One major issue that arises in assessing intra-locality film popularity is the distinction between the cardinal (number order) and ordinal (ranking order) nature of POPSTAT Index values: specifically, that the rank order of films established by a POPSTAT Index will only poorly reflect differences in POPSTAT values. The explanation for this is to be found in the highly skewed nature of the frequency distribution associated with the POPSTAT Index, which when smoothed shows an ever diminishing marginal POPSTAT value in relation to rank. That is, the slope of the POPSTAT curve declines as rank order increases: the curve becomes shallower along its length, meaning that a change of rank from, say, 1 to 2 represents a considerably great change in POPSTAT values compared to the change from, say, 99 to 100. For this reason, cardinal values are preferred to ordinal values, because they allow us to understand how much more popular any one film is in relation to any another film and thus, by implication, all other films.
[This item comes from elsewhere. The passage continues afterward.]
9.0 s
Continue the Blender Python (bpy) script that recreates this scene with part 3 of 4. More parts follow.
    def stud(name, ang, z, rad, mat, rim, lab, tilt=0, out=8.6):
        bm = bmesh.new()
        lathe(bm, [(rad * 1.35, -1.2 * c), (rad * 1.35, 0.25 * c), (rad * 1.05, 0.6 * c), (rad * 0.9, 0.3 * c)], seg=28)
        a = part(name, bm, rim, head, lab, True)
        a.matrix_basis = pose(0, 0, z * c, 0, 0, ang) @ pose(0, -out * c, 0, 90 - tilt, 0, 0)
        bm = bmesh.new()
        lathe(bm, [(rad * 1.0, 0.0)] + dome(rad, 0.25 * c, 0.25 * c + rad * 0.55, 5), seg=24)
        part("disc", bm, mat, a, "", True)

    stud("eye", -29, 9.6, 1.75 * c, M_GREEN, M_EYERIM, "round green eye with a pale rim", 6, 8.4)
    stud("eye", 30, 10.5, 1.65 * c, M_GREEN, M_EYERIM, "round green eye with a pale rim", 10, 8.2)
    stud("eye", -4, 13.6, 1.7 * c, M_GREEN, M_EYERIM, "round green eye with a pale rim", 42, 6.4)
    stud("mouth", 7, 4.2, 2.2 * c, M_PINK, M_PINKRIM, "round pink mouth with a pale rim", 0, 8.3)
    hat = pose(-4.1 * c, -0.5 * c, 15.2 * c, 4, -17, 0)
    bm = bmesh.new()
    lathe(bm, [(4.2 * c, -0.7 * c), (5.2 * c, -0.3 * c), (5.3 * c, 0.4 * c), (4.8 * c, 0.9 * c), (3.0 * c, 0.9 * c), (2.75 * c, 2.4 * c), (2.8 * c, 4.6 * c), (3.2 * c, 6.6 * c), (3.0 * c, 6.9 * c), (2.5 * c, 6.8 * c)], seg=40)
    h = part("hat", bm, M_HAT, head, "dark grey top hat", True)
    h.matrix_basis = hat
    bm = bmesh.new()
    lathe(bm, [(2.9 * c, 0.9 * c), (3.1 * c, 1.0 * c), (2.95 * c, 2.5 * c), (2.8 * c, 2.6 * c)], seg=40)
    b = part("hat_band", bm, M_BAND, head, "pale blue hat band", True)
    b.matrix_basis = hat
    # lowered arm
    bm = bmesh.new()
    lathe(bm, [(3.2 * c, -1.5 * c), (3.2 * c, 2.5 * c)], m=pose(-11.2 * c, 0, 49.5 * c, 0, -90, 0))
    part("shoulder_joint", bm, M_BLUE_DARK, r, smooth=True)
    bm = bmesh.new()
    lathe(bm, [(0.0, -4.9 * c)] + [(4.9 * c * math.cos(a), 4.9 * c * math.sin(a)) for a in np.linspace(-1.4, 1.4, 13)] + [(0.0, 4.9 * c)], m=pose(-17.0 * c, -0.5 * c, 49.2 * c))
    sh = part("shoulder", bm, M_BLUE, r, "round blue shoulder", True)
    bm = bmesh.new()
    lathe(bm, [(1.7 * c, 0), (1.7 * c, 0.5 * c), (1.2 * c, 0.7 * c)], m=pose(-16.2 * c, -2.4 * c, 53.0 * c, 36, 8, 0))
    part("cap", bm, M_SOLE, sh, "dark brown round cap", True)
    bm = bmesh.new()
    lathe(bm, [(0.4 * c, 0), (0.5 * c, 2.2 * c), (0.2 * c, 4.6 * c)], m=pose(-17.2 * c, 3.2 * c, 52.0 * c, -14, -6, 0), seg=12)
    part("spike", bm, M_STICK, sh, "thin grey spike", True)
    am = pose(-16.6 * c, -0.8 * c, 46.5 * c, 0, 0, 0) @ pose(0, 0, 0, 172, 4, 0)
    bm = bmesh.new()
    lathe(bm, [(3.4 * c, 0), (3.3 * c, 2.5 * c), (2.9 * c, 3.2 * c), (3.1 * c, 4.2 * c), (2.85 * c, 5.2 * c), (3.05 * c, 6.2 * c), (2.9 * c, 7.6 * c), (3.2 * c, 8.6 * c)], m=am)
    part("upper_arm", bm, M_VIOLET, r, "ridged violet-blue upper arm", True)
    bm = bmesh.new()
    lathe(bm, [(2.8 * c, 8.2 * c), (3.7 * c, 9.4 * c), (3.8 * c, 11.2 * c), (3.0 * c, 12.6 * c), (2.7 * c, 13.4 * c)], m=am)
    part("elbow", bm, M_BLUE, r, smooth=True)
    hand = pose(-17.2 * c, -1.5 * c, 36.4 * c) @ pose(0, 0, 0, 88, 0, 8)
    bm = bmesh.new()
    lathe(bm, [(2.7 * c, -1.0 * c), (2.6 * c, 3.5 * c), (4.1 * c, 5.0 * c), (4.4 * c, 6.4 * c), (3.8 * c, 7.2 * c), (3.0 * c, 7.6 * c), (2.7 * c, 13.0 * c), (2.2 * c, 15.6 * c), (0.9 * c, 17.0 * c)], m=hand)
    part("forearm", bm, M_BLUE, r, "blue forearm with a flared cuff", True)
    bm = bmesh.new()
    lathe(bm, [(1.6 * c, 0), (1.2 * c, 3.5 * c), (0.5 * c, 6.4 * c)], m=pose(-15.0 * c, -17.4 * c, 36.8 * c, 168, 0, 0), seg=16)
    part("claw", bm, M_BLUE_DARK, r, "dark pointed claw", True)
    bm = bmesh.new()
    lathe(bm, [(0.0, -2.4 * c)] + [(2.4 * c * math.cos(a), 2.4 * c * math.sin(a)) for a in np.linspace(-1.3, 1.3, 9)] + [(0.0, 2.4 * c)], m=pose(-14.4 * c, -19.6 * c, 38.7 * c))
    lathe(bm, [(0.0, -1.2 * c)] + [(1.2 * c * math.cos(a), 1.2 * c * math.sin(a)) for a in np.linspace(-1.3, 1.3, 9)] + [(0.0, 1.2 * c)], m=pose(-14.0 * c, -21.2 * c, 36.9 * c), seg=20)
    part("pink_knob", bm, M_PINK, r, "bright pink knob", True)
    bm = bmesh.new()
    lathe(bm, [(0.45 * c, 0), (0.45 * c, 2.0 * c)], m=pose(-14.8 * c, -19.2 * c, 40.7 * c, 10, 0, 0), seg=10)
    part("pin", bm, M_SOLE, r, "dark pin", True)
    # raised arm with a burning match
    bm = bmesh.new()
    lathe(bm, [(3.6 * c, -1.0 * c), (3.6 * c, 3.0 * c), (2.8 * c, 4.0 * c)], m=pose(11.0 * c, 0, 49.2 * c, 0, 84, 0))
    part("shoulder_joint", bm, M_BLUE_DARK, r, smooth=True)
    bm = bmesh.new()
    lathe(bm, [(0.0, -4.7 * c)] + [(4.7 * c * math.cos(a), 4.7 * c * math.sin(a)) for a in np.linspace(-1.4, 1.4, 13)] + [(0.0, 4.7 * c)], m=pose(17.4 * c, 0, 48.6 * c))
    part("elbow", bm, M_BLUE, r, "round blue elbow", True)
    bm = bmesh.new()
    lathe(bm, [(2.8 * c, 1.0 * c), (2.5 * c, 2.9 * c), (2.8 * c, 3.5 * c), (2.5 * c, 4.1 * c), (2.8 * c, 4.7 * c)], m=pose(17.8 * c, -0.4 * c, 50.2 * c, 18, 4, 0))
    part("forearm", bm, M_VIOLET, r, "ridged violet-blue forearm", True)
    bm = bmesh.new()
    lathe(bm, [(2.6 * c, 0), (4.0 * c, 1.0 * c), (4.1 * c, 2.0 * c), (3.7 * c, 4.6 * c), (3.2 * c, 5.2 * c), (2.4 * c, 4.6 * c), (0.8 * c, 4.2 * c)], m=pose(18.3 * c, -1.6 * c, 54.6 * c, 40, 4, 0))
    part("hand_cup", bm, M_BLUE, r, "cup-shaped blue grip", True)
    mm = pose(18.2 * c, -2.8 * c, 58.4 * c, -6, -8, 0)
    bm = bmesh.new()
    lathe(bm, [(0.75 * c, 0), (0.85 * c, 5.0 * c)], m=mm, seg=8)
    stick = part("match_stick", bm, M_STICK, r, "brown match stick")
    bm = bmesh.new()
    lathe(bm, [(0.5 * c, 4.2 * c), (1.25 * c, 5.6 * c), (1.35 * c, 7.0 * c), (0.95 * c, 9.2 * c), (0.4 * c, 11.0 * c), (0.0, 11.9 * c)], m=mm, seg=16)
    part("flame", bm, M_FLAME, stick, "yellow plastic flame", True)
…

Clearly, the same argument applies when making a comparison of the performance of films across various localities. Averaging the ranked performance of a film across different localities does not capture adequately differences in respective performances. Take, for example, the popularity of Sing As We Go in the English towns of Bolton, Brighton and Portsmouth. The arithmetic mean rank is (1+15+65)/3=27. Clearly the variance in rank is marked. But further difficulties arise, since the population of films screened differs between localities, meaning that a particular rank will reflect different levels of relative popularity. To take an extreme hypothetical example , if locality A screens 200 films and locality B just 20 films, rank 20 will means quite different things in either. This is pertinent, because sometimes we might want to make comparisons across localities of different sizes in which large differences in the number of films screened are observed. For instance, respectively 730 and 598 films were screened at least once in January 1954 in Rome and Milan, while in the same month only 188 films were screened in Bari and 72 films in Cagliari.14

A better way to proceed, is to express all POPSTAT values in a given population as proportions of the median. In doing this, a common measure of relative popularity is being proposed: one which standardises each of the various locality populations of films around a measure which represents the film that lies in the middle of a POPSTAT Index when ranked from first to last.15 This statistic is termed RelPOP and was first published in 2019 by Sedgwick, Miskell and Nicoli,16 when analysing actual box-office data gathered by an Italian trade body for the Italian film market, 1957 to 1966. RelPOP takes the general form:

$\mathrm{Re}lPO{P}_{i}=\sum _{loc=1}^{n}\frac{B{O}_{i}}{B{O}_{m}}÷n$

where, RelPOP = Relative Popularity

i=ith film

loc=locality

n=number of localities

BOi= Box-office of the ith film, or appropriate proxy such as POPSTAT

BOm=Box-office of the median film

This formula should be read as follows: The relative popularity of any particular film (the ith film) in a population of films can be expressed as a quotient of its actual popularity (measured by its box-office, or a proxy, such as POPSTAT) and the median of that population. Accordingly, a RelPOP value of five for a hit film indicates that it is five times more popular than the median film in that series: a RelPOP value of 0.5 indicates a film that is only half as popular as the median film. Across a number of localities, the relative popularity of a film is given by the arithmetic mean. Measures of variance (such as the coefficient of variation) can then be used to identify films in which consumption was largely uniform across various markets and those for which it was uneven. A RelPOP Index thus allows a researcher to make statements such as the films starring the Italian comic actor Totò were very much more popular in Bari than in Milan. Implicit in this statement and the method that enables it to be made is the consideration that each locality in a study is treated as equivalent, irrespective of its size. That is, we can compare the relative popularities of films across unequally sized cities, regions, or (more problematically) countries: Rome with Bari; Amsterdam with Utrecht; London with Bolton.

## Concluding remarks

In this brief essay, I have attempted to convey the idea that during the era when filmgoing dominated all other paid-for-leisure activities, the POPSTAT method opens a portal onto civil society. It allows us to understand the process by which films were diffused; the reason why they were diffused in this manner; the preferences of audiences for particular films and by inference what excited them; the manner in which these informal (subjective) preferences co-existed with the formal structures of ideology exercised by the authorities17; and finally gender, class and ethnic differences in taste and how these might have changed over time. I have illustrated the use to which the POPSTAT method has been used by historians, concentrating on the important contributions of Joseph Garncarz and Clara Pafort-Overduin. At the centre of the method is the behaviour of audiences, the consumers of films. POPSTAT in conjunction with RelPOP allows us to measure, compare and contrast this behaviour.